Chez INWAP Cable Modem

@HOME from TCI.NET

In the Bay Area, TCI (now known as AT&T Broadband Services) is offering the @HOME service in Fremont and other cities in the San Francisco Bay Area.

Hardware

pic of modem

The LCP cable modem was manufactured by Lan City (which was acquired by Bay Networks, which was acquired by Nortel) and is connected to the Pentium's ethernet card by a twisted pair crossover cable. (A diagram of the network architecture can be found on the @HOME tech info page.) Note: only one computer can be connected to the cable modem; the @Home network assigns a single IP address to the account. (But we uses a proxy/gateway to get around that.)

http://www.cnet.com/Content/Features/Techno/Cablemodems/ has a good article on cable modems. See also www.cablemodemhelp.com and www.timhiggins.com.

Software

Since Windows 95 comes with a TCP stack, the only software that was installed is the @HOME browser (a customized version of Netscape-3.0 with a spinning red ball instead of the Netscape "N" logo). The latest @Home browser is based on the Netscape Communicator version 4.0.

The host name for our PC is "c677793-a.frmt1.sfba.home.com", which is pretty ugly. So we got Infolane to provide a CNAME for us in the Fremont, California, US domain. That way inwap.fremont.ca.us is a registered alias for our IP address.

We later added a second ethernet card and the Sambar proxy server. This allows the other computers in the house to access web sites at cable modem speeds. All the other computers (and the Pentium's second NIC) are using IP addresses that are reserved for private use, such as the range from 192.168.1.1 to 192.168.1.254 as defined in RFC-1918.

Topology

Physical

@Home's RDC (Regional Data Center) is connected to the Internet using links faster than T3 (45 megabits per second). From there, incoming data is shipped to the neighborhood nodes via ATM over fiberoptics. Each node serves a few city blocks. The digital signals are converted analog RF (radio frequency) signals and put onto ordinary coax. All @Home users on the same copper cable have to share bandwidth with each other.

Logical

Up to 4000 homes can be connected to frmt1.sfba.home.com - it's like having a giant virtual twisted-pair hub. There was a disadvantage to this: all 4000 homes in the neighborhood are able to see each other's IPX packets. (Prior to 7-Nov-97, Win95's "Around the House"/"Entire Network" reported about 125 customers who had re-enabled file sharing. Netware/IPX traffic was disabled after being reported in the San Jose Mercury News on 30-Oct-97.)

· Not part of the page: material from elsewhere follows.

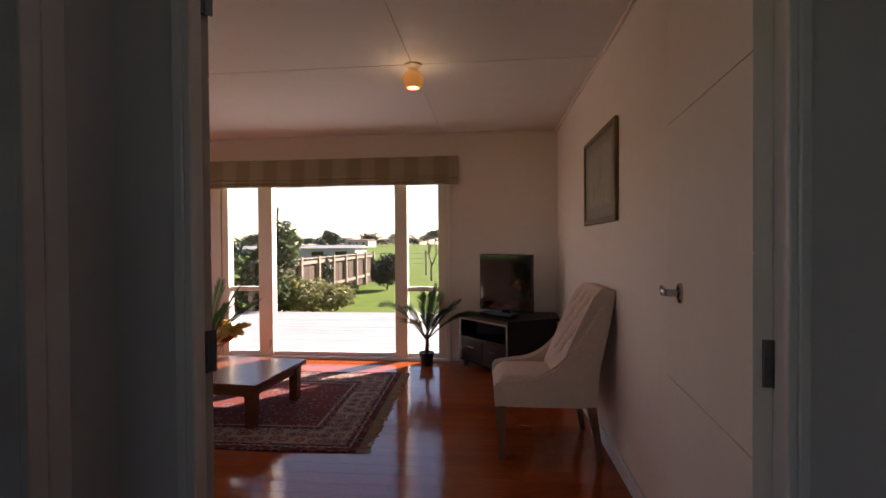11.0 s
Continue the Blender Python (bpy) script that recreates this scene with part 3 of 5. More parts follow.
# roman blind: stacked folds over the window head
blind = thing("roman_blind", (-1.04, 8.66, 2.108), "drawn-up striped beige roman blind above the window", "blind")
bm = bmesh.new()
W = 1.365
n = 41
cols = []
prof = [(0.0, 0.0), (-0.018, -0.004), (-0.026, -0.05), (-0.03, -0.11), (-0.032, -0.185), (-0.045, -0.2), (-0.05, -0.215), (-0.04, -0.226), (-0.055, -0.236), (-0.055, -0.25), (-0.042, -0.258), (-0.058, -0.27), (-0.055, -0.285), (0.0, -0.288), (0.03, -0.28), (0.03, 0.0)]
for i in range(n):
    x = -W + 2 * W * i / (n - 1)
    cols.append([bm.verts.new((x, y + 0.004 * math.sin(9 * x + 3 * z), z + 0.003 * math.sin(5 * x) * (z < -0.19))) for y, z in prof])
for a, b in zip(cols, cols[1:]):
    for k in range(len(prof)):
        bm.faces.new((a[k], a[(k + 1) % len(prof)], b[(k + 1) % len(prof)], b[k]))
bm.faces.new(cols[0])
bm.faces.new(cols[-1][::-1])
stripe = bpy.data.materials.new("striped_blind_cloth")
stripe.use_nodes = True
N, L = stripe.node_tree.nodes, stripe.node_tree.links
co, sep = N.new("ShaderNodeTexCoord"), N.new("ShaderNodeSeparateXYZ")
wv, ns = N.new("ShaderNodeTexWave"), N.new("ShaderNodeTexNoise")
wv.inputs["Scale"].default_value, wv.inputs["Distortion"].default_value = 1.05, 0.0
ns.inputs["Scale"].default_value = 220
L.new(co.outputs["Object"], wv.inputs["Vector"])
L.new(co.outputs["Object"], ns.inputs["Vector"])
rp = N.new("ShaderNodeValToRGB")
rp.color_ramp.elements[0].position, rp.color_ramp.elements[1].position = 0.35, 0.65
rp.color_ramp.elements[0].color, rp.color_ramp.elements[1].color = (0.29, 0.24, 0.165, 1), (0.37, 0.31, 0.225, 1)
L.new(wv.outputs["Fac"], rp.inputs[0])
L.new(rp.outputs[0], N["Principled BSDF"].inputs["Base Color"])
N["Principled BSDF"].inputs["Roughness"].default_value = 0.9
bp = N.new("ShaderNodeBump")
bp.inputs["Strength"].default_value, bp.inputs["Distance"].default_value = 0.3, 0.002
L.new(ns.outputs["Fac"], bp.inputs["Height"])
L.new(bp.outputs[0], N["Principled BSDF"].inputs["Normal"])
part("cloth", bm, stripe, blind, "", True)
boxpart("head_batten", (-W + 0.01, W - 0.01, 0.035, 0.07, -0.04, 0.0), M["trim_cream"], blind)
bm = bmesh.new()
tube(bm, [(-W + 0.06, -0.02, -0.28), (-W + 0.065, -0.01, -0.9), (-W + 0.06, -0.01, -1.1)], 0.0025, 6)
part("cord", bm, M["blind"], blind, "thin pull cord")

# ---- living room things ----
# coffee table
tb = thing("coffee_table", (-1.445, 7.22, 0.012), "low reddish-brown wooden coffee table on the rug", "table", turn=-5)
bm = bmesh.new()
box(bm, -0.61, 0.61, -0.35, 0.35, 0.265, 0.30, bevel=0.006)
part("tabletop", bm, M["table_wood"], tb)
for sy in (-1, 1):
    boxpart("apron", (-0.52, 0.52, sy * 0.29 - 0.011, sy * 0.29 + 0.011, 0.205, 0.265), M["table_wood"], tb)
for sx in (-1, 1):
    boxpart("apron", (sx * 0.55 - 0.011, sx * 0.55 + 0.011, -0.25, 0.25, 0.205, 0.265), M["table_wood"], tb)
    for sy in (-1, 1):
        bm = bmesh.new()
        vs = box(bm, -0.036, 0.036, -0.036, 0.036, 0, 0.265, m=Matrix.Translation((sx * 0.545, sy * 0.285, 0)), bevel=0.004)
        for v in bm.verts:
            if v.co.z < 0.1:
                v.co.x += -sx * 0.004 + 0.15 * (sx * 0.545 - v.co.x)
                v.co.y += 0.15 * (sy * 0.285 - v.co.y)
        part("leg", bm, M["table_wood"], tb)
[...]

The "frmt1" zone of sfba.home.com has its own DNS servers, a news server, a mail server, a web server and a caching proxy server. Cached pages come back at full speed, even when the rest of the Internet is bogged down.

Our home

The primary ethernet card on John's PC is connected to the cable modem only. The secondary ethernet card goes to the twisted-pair hub which is our house LAN. The next generation of cable modems is expected use USB instead of ethernet.

How fast is it?

The cable modem chip set is capable if decoding 27 megabits per second as it and all the other cable modems in the area talk to the neighborhood fiber node.

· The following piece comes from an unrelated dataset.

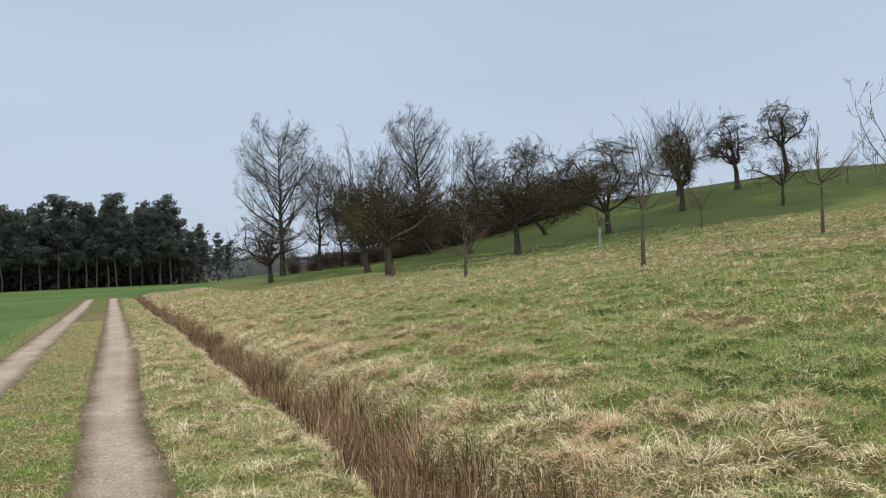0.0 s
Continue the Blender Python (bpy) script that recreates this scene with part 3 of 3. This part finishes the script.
# ---------------------------------------------------------------- the pine wood beyond the field
def tufts(rng, centres, radii, count, size):
    """Small needle sprays round each centre."""
    n = len(centres)
    d = rng.normal(size=(n, count, 3))
    d /= np.linalg.norm(d, axis=2, keepdims=True)
    c = centres[:, None] + d * radii[:, None] * rng.uniform(0.3, 1, (n, count, 1)) ** 0.5
    c = c.reshape(-1, 3)
    a = rng.normal(size=c.shape)
    a[:, 2] *= 0.6
    a /= np.linalg.norm(a, axis=1, keepdims=True)
    b = np.cross(a, rng.normal(size=c.shape))
    b /= np.linalg.norm(b, axis=1, keepdims=True)
    s = size * rng.uniform(0.6, 1.4, (len(c), 1))
    v = np.stack([c - a * s - b * s * 0.5, c + a * s - b * s * 0.35, c + b * s * 0.8], 1).reshape(-1, 3)
    return v, np.arange(len(v)).reshape(-1, 3)


def pine(seed, height):
    rng = np.random.default_rng(seed)
    root = tagged(new("pine_tree"), "tall dark green pine with a bare lower trunk", "pine tree", "pine wood")
    K = 8
    zs = np.linspace(-0.3, height * 0.97, K)
    P = np.zeros((1, K, 3))
    P[0, :, 2] = zs
    P[0, 1:, :2] = np.cumsum(rng.normal(0, 0.13, (K - 1, 2)), 0)
    R = 0.19 * np.clip(1 - zs / height, 0.1, 1)[None]
    part("trunk", mesh_of("trunk", *(lambda v, q: (v, [q]))(*tubes(P, R, 6)), M_PINE), root)
    limbs = sprout(rng, P, R, 38, (0.28, 0.99), (55, 95), (0.09, 0.17), 5, 0.15, 0.14, 0.4, min_r=0.02)
    v, q = tubes(*limbs, 3)
    tagged(part("branchwork", mesh_of("branchwork", v, [q], M_PINE), root), kind="stuff")
    ends = np.concatenate([limbs[0][:, -1], limbs[0][:, 2], limbs[0][:, 3], P[0, -2:]])
    rad = np.stack([rng.uniform(0.6, 1.05, len(ends)), rng.uniform(0.6, 1.05, len(ends)), rng.uniform(0.38, 0.62, len(ends))], 1)
    v, t = tufts(rng, ends, rad, 36, 0.18)
    part("crown", mesh_of("crown", v, [t], M_NEEDLE_HAZE, False), root, "dark green needles, greyed for haze")
    return root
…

The cable modem is connected to the PC with 10BASE-T twisted-pair ethernet, which limits the burst rate to 10 Mb/s. Actual sustained throughput we measured on a good day was:

Tue, 20 May 1997 at 7:19pm
frame4.tar.gz 37616 Kbytes (36 megabytes, compressed)
38512284 bytes recd in 126.17 seconds (305.24 Kbytes/sec) from cable modem
38512284 bytes sent in  53.66 seconds (717.71 Kbytes/sec) over the LAN
  [305 Kbytes/sec = 2.44 Mbits/sec = twice the speed of a T1 link.]
  [717 Kbytes/sec = 5.76 Mbits/sec = limit of this Pentium's stack and NIC.]
  [The 'sent' test was from the Pentium to a Sun workstation over ethernet.]
Another test in the middle of the night averaged 450 Kbytes/sec (3 x T1).

Cost

Right now, TCI is offering @Home in a few cities in the San Francisco Bay Area. The design requires a very modern cable system, one using fiber optics and ATM between the head end and the neighborhood nodes; only the coax going into the houses is copper cable.
Installed connections in sfba.home.com as of 3-Mar-98:
3766 frmt1	Fremont
 559 plstn1	Pleasanton
 452 lvrmr1	Livermore
 336 cstvl1	Castro Valley
 251 snvl1	Sunnyvale (no new customers are being signed up)
 214 ptbrg1	Pitsburg
 197 ptlum1	Petaluma
 119 pinol1	Pinol
   5 rdc1	Regional Data Center
We were able to take advantage of TCI's special promotional offer. Installation is usually $150, with half off if you have your own ethernet card. But because we ordered before 24-Dec-96, we got a 50% discount, so installation was only $37.50, including them running a separate wire into the den.

The monthly costs are $39.95 for @Home and $11.34 for TCI's basic service.